Written task
Return the listing below unchanged, minus its pictures.

Recorded information
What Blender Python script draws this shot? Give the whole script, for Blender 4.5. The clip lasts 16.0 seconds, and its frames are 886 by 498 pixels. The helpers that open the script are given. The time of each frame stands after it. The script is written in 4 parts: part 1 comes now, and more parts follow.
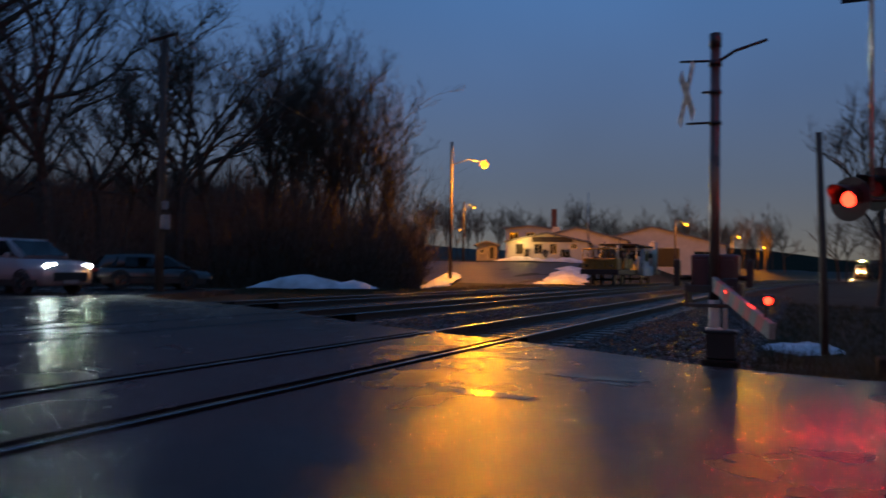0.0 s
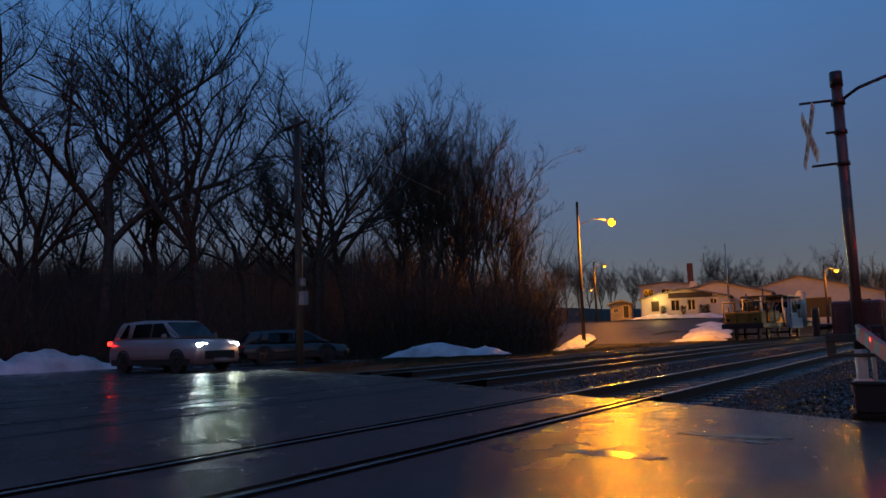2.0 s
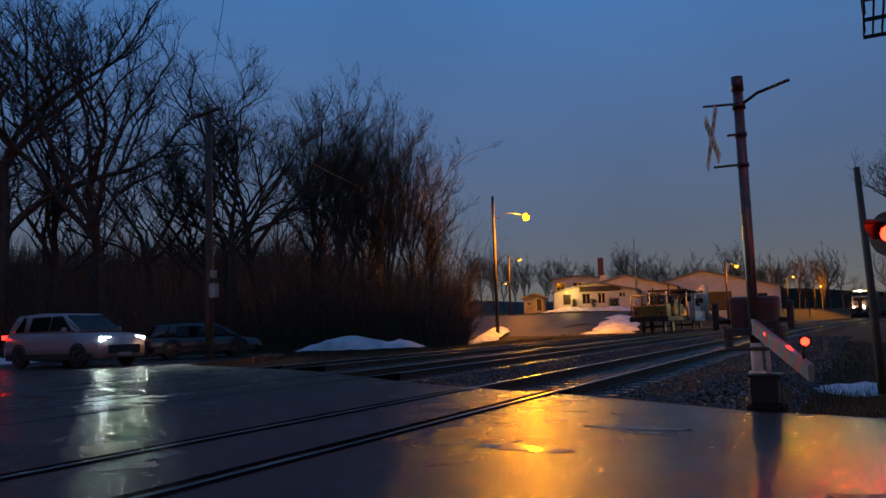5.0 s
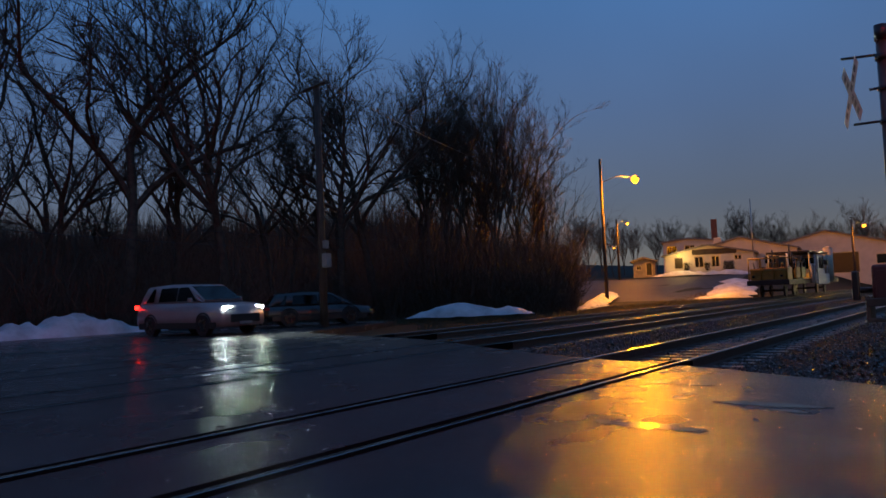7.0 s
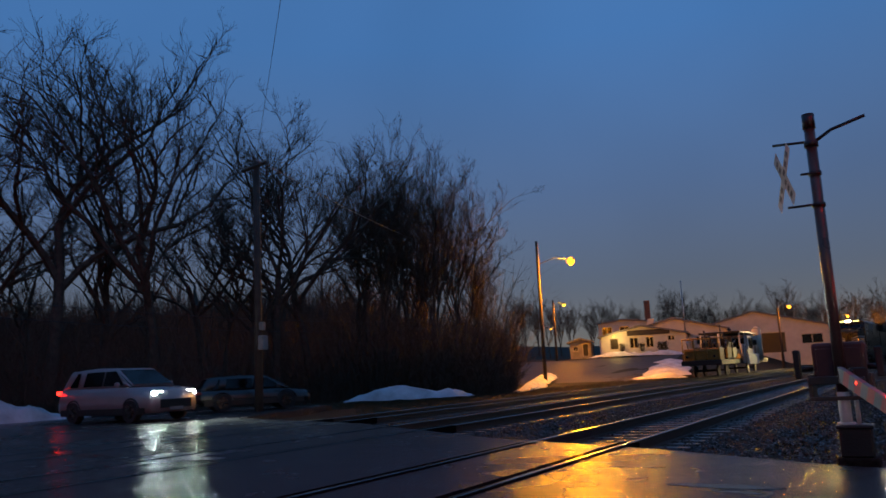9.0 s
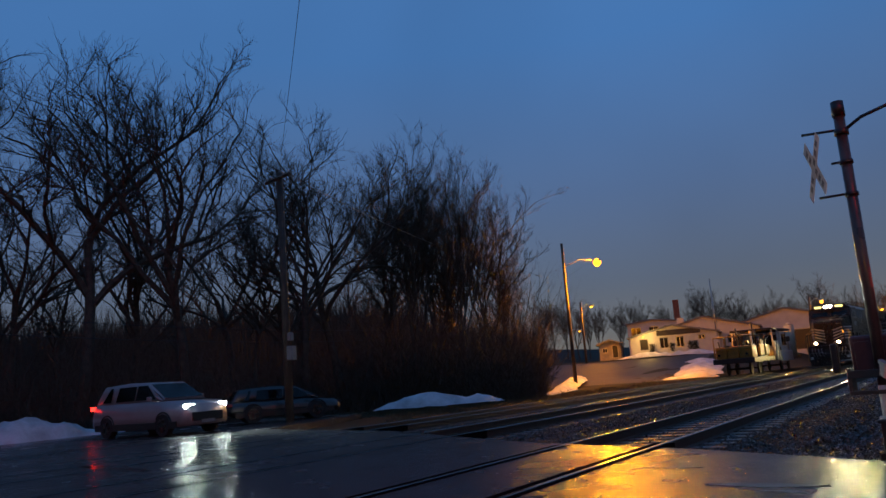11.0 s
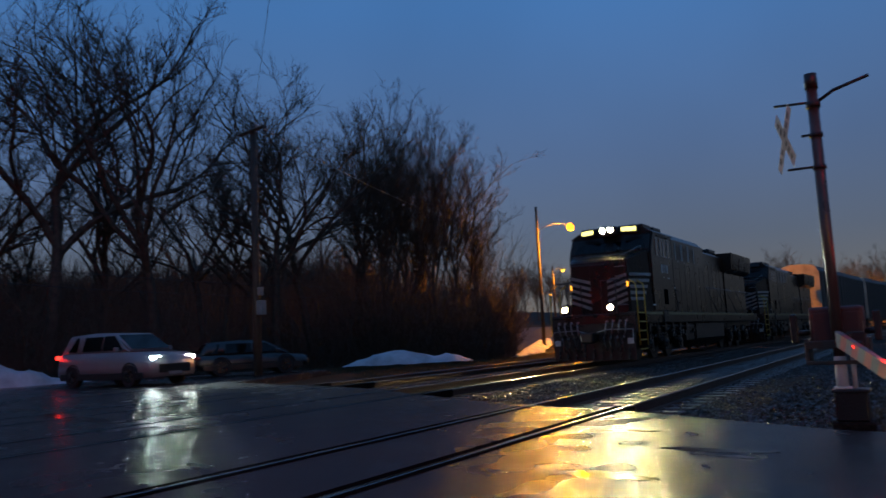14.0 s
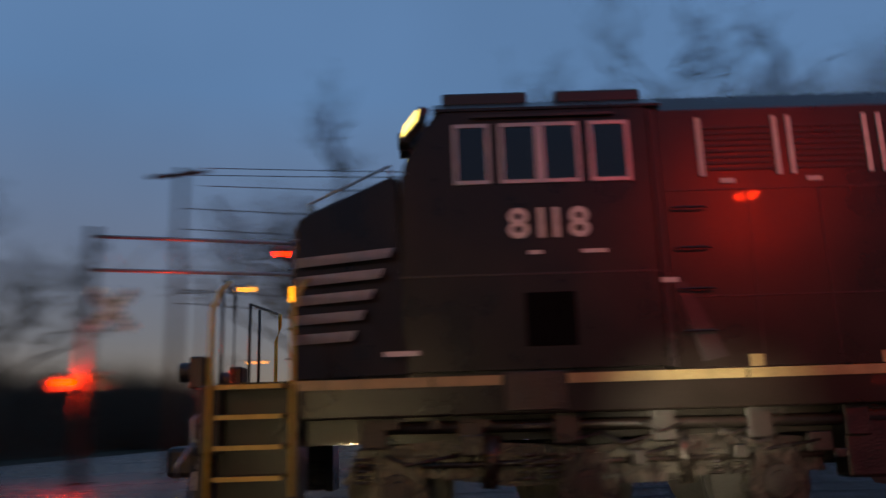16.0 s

Exercise answer
What Blender Python script draws this shot? Give the whole script, for Blender 4.5. The clip lasts 16.0 seconds, and its frames are 886 by 498 pixels. The helpers that open the script are given. The time of each frame stands after it. The script is written in 4 parts: part 1 comes now, and more parts follow.
0.0 s
2.0 s
5.0 s
7.0 s
9.0 s
11.0 s
14.0 s
16.0 s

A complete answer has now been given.